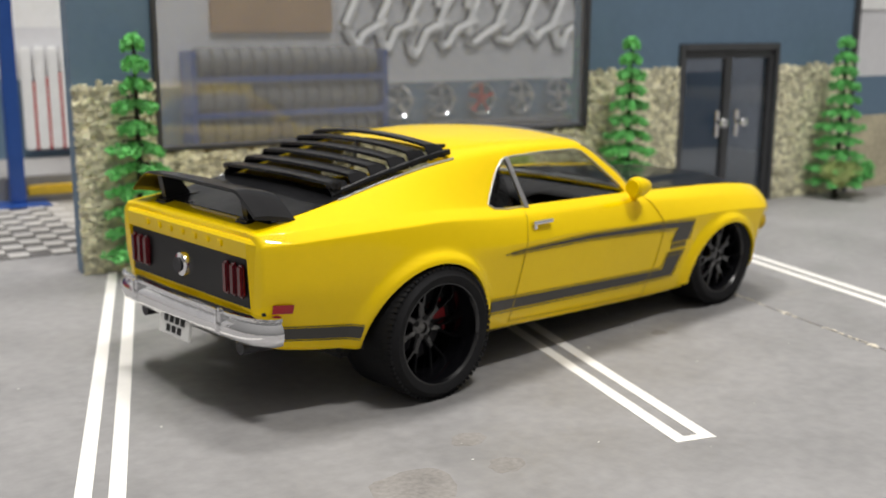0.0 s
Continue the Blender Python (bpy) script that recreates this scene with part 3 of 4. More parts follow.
# nose: grille opening, headlamps, fender tips, valance, chin spoiler
bm = bmesh.new()
rows = []
for j in range(25):
    y = -0.66 + 1.32 * j / 24
    e = abs(y) / 0.66
    x = 3.51 + bow(3.51, y) - 0.035
    rows.append([bm.verts.new((x + dx, y, z)) for dx, z in ((0.0, 0.655 - 0.03 * e), (0.012, 0.64 - 0.03 * e), (0.0, 0.52), (-0.02, 0.40 + 0.02 * e), (-0.05, 0.40), (-0.05, 0.655 - 0.03 * e))])
for a, b in zip(rows, rows[1:]):
    for k in range(6):
        bm.faces.new((a[k], a[(k + 1) % 6], b[(k + 1) % 6], b[k]))
bm.faces.new(rows[0])
bm.faces.new(rows[-1][::-1])
part("grille", bm, MATT_BLACK, car, "black grille")
for s in (-1, 1):
    line_strip("fender_seam", [(3.49, 0.700), (3.39, 0.655), (3.325, 0.60), (3.29, 0.50), (3.26, 0.36), (3.245, 0.31)], 0.007, SHADE_YELLOW, side=s)
    y = side_y(3.36, 0.52)
    c, d = Vector((3.335, s * (y - 0.018), 0.52)), Vector((0.86, s * 0.5, 0.0)).normalized()
    bm = bmesh.new()
    cyl(bm, c - d * 0.05, c + d * 0.010, 0.054, 0.057, seg=28)
    bucket = part("lamp_bucket", bm, SHADE_YELLOW, car, "shaded headlamp bucket")
    bm = bmesh.new()
    cyl(bm, c, c + d * 0.022, 0.048, 0.044, seg=28)
    cyl(bm, c + d * 0.022, c + d * 0.032, 0.044, 0.026, seg=28)
    part("headlamp", bm, CLEAR_LENS, bucket, "clear outer headlamp")
    bm = bmesh.new()
    y = side_y(3.28, 0.28)
    box(bm, 3.23, 3.33, min(s * (y - 0.03), s * (y + 0.012)), max(s * (y - 0.03), s * (y + 0.012)), 0.262, 0.282, 0.006)
    bmesh.ops.rotate(bm, cent=(3.28, s * y, 0.27), matrix=Matrix.Rotation(-s * 0.3, 3, "Z"), verts=bm.verts)
    part("parking_lamp", bm, CLEAR_LENS, car, "clear parking lamp")
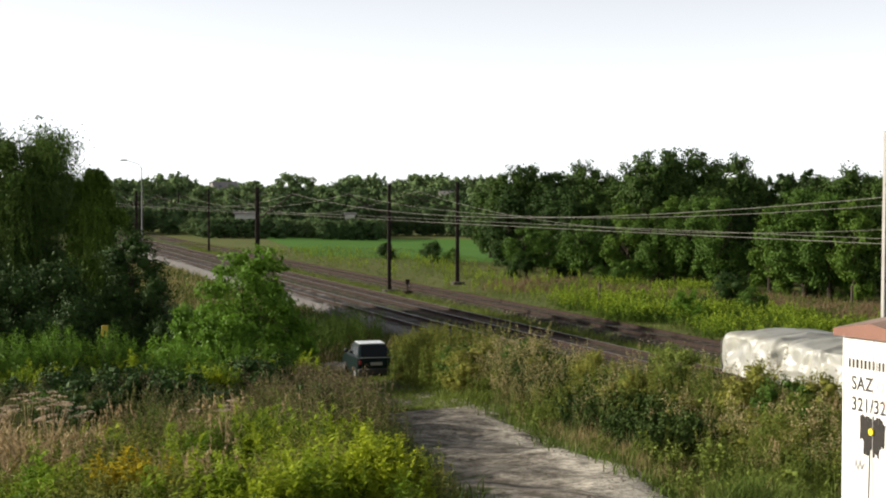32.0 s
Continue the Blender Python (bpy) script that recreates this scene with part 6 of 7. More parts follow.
def allowed(p, road=1.55, x_max=18.0):
    """Keeps the track, the cabinet and the parked car free of plants."""
    d = np.hypot(p[:, 0], p[:, 1])
    half = np.interp(d, (20, 30, 38, 42, 48, 60), (road + 0.25, road + 0.1, road, road * 0.8, road * 0.66, road * 0.75))
    keep = (off_road(p[:, :2]) > half) & (p[:, 0] < x_max)
    lx, ly = p[:, 0] - CAB[0], p[:, 1] - CAB[1]
    keep &= ~((lx > -1.1) & (lx < 1.8) & (ly > -0.4) & (ly < 2.5))
    az = np.degrees(np.arctan2(p[:, 0], p[:, 1]))
    keep &= ~((az > 29.5) & (d < 18.5) & (p[:, 0] < CAB[0] + 1.5))
    keep &= ~((az > 13.7) & (az < 16.1) & (d > 41) & (d < 58))
    keep &= ~((np.abs(p[:, 0] - 14.35) < 1.1) & (np.abs(p[:, 1] - 52.6) < 2.3))
    return p[keep]


def spread_pts(n, az0, az1, d0, d1, seed, road=1.55, x_max=18.0, clump=0.0, power=1.0):
    r = np.random.default_rng(seed)
    d = d0 + (d1 - d0) * r.uniform(0, 1, n) ** power
    a = np.radians(r.uniform(az0, az1, n))
    p = np.stack([d * np.sin(a), d * np.cos(a)], 1)
    if clump:
        nz = np.sin(p[:, 0] * 1.1 + 2 * np.sin(p[:, 1] * 0.6 + seed)) * np.sin(p[:, 1] * 0.9 + seed)
        p = p[nz > clump - 0.6]
    return allowed(p, road, x_max)


def clumps(n, az0, az1, d0, d1, seed, each, radius, road=2.4, x_max=18.0, edge=0.55):
    """Plants gathered in domed clumps: the middle of a clump stands tallest."""
    r = np.random.default_rng(seed)
    d = r.uniform(d0, d1, n)
    a = np.radians(r.uniform(az0, az1, n))
    size = r.uniform(0.65, 1.25, n)
    out = []
    for x, y, s in zip(d * np.sin(a), d * np.cos(a), size):
        k = int(each * s * s)
        q = np.sqrt(r.uniform(0, 1, k))
        b = r.uniform(0, 6.28, k)
        out.append(np.stack([x + radius * s * q * np.cos(b), y + radius * s * q * np.sin(b), (0.6 + 0.4 * s) * (1 - (1 - edge) * q * q)], 1))
    return allowed(np.concatenate(out), road, x_max)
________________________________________
Please write out all of the material above without changing a word, and omit any pictures.

0.0 s
Continue the Blender Python (bpy) script that recreates this scene with part 3 of 4. More parts follow.
# nose: grille opening, headlamps, fender tips, valance, chin spoiler
bm = bmesh.new()
rows = []
for j in range(25):
    y = -0.66 + 1.32 * j / 24
    e = abs(y) / 0.66
    x = 3.51 + bow(3.51, y) - 0.035
    rows.append([bm.verts.new((x + dx, y, z)) for dx, z in ((0.0, 0.655 - 0.03 * e), (0.012, 0.64 - 0.03 * e), (0.0, 0.52), (-0.02, 0.40 + 0.02 * e), (-0.05, 0.40), (-0.05, 0.655 - 0.03 * e))])
for a, b in zip(rows, rows[1:]):
    for k in range(6):
        bm.faces.new((a[k], a[(k + 1) % 6], b[(k + 1) % 6], b[k]))
bm.faces.new(rows[0])
bm.faces.new(rows[-1][::-1])
part("grille", bm, MATT_BLACK, car, "black grille")
for s in (-1, 1):
    line_strip("fender_seam", [(3.49, 0.700), (3.39, 0.655), (3.325, 0.60), (3.29, 0.50), (3.26, 0.36), (3.245, 0.31)], 0.007, SHADE_YELLOW, side=s)
    y = side_y(3.36, 0.52)
    c, d = Vector((3.335, s * (y - 0.018), 0.52)), Vector((0.86, s * 0.5, 0.0)).normalized()
    bm = bmesh.new()
    cyl(bm, c - d * 0.05, c + d * 0.010, 0.054, 0.057, seg=28)
    bucket = part("lamp_bucket", bm, SHADE_YELLOW, car, "shaded headlamp bucket")
    bm = bmesh.new()
    cyl(bm, c, c + d * 0.022, 0.048, 0.044, seg=28)
    cyl(bm, c + d * 0.022, c + d * 0.032, 0.044, 0.026, seg=28)
    part("headlamp", bm, CLEAR_LENS, bucket, "clear outer headlamp")
    bm = bmesh.new()
    y = side_y(3.28, 0.28)
    box(bm, 3.23, 3.33, min(s * (y - 0.03), s * (y + 0.012)), max(s * (y - 0.03), s * (y + 0.012)), 0.262, 0.282, 0.006)
    bmesh.ops.rotate(bm, cent=(3.28, s * y, 0.27), matrix=Matrix.Rotation(-s * 0.3, 3, "Z"), verts=bm.verts)
    part("parking_lamp", bm, CLEAR_LENS, car, "clear parking lamp")
32.0 s
Continue the Blender Python (bpy) script that recreates this scene with part 6 of 7. More parts follow.
def allowed(p, road=1.55, x_max=18.0):
    """Keeps the track, the cabinet and the parked car free of plants."""
    d = np.hypot(p[:, 0], p[:, 1])
    half = np.interp(d, (20, 30, 38, 42, 48, 60), (road + 0.25, road + 0.1, road, road * 0.8, road * 0.66, road * 0.75))
    keep = (off_road(p[:, :2]) > half) & (p[:, 0] < x_max)
    lx, ly = p[:, 0] - CAB[0], p[:, 1] - CAB[1]
    keep &= ~((lx > -1.1) & (lx < 1.8) & (ly > -0.4) & (ly < 2.5))
    az = np.degrees(np.arctan2(p[:, 0], p[:, 1]))
    keep &= ~((az > 29.5) & (d < 18.5) & (p[:, 0] < CAB[0] + 1.5))
    keep &= ~((az > 13.7) & (az < 16.1) & (d > 41) & (d < 58))
    keep &= ~((np.abs(p[:, 0] - 14.35) < 1.1) & (np.abs(p[:, 1] - 52.6) < 2.3))
    return p[keep]


def spread_pts(n, az0, az1, d0, d1, seed, road=1.55, x_max=18.0, clump=0.0, power=1.0):
    r = np.random.default_rng(seed)
    d = d0 + (d1 - d0) * r.uniform(0, 1, n) ** power
    a = np.radians(r.uniform(az0, az1, n))
    p = np.stack([d * np.sin(a), d * np.cos(a)], 1)
    if clump:
        nz = np.sin(p[:, 0] * 1.1 + 2 * np.sin(p[:, 1] * 0.6 + seed)) * np.sin(p[:, 1] * 0.9 + seed)
        p = p[nz > clump - 0.6]
    return allowed(p, road, x_max)


def clumps(n, az0, az1, d0, d1, seed, each, radius, road=2.4, x_max=18.0, edge=0.55):
    """Plants gathered in domed clumps: the middle of a clump stands tallest."""
    r = np.random.default_rng(seed)
    d = r.uniform(d0, d1, n)
    a = np.radians(r.uniform(az0, az1, n))
    size = r.uniform(0.65, 1.25, n)
    out = []
    for x, y, s in zip(d * np.sin(a), d * np.cos(a), size):
        k = int(each * s * s)
        q = np.sqrt(r.uniform(0, 1, k))
        b = r.uniform(0, 6.28, k)
        out.append(np.stack([x + radius * s * q * np.cos(b), y + radius * s * q * np.sin(b), (0.6 + 0.4 * s) * (1 - (1 - edge) * q * q)], 1))
    return allowed(np.concatenate(out), road, x_max)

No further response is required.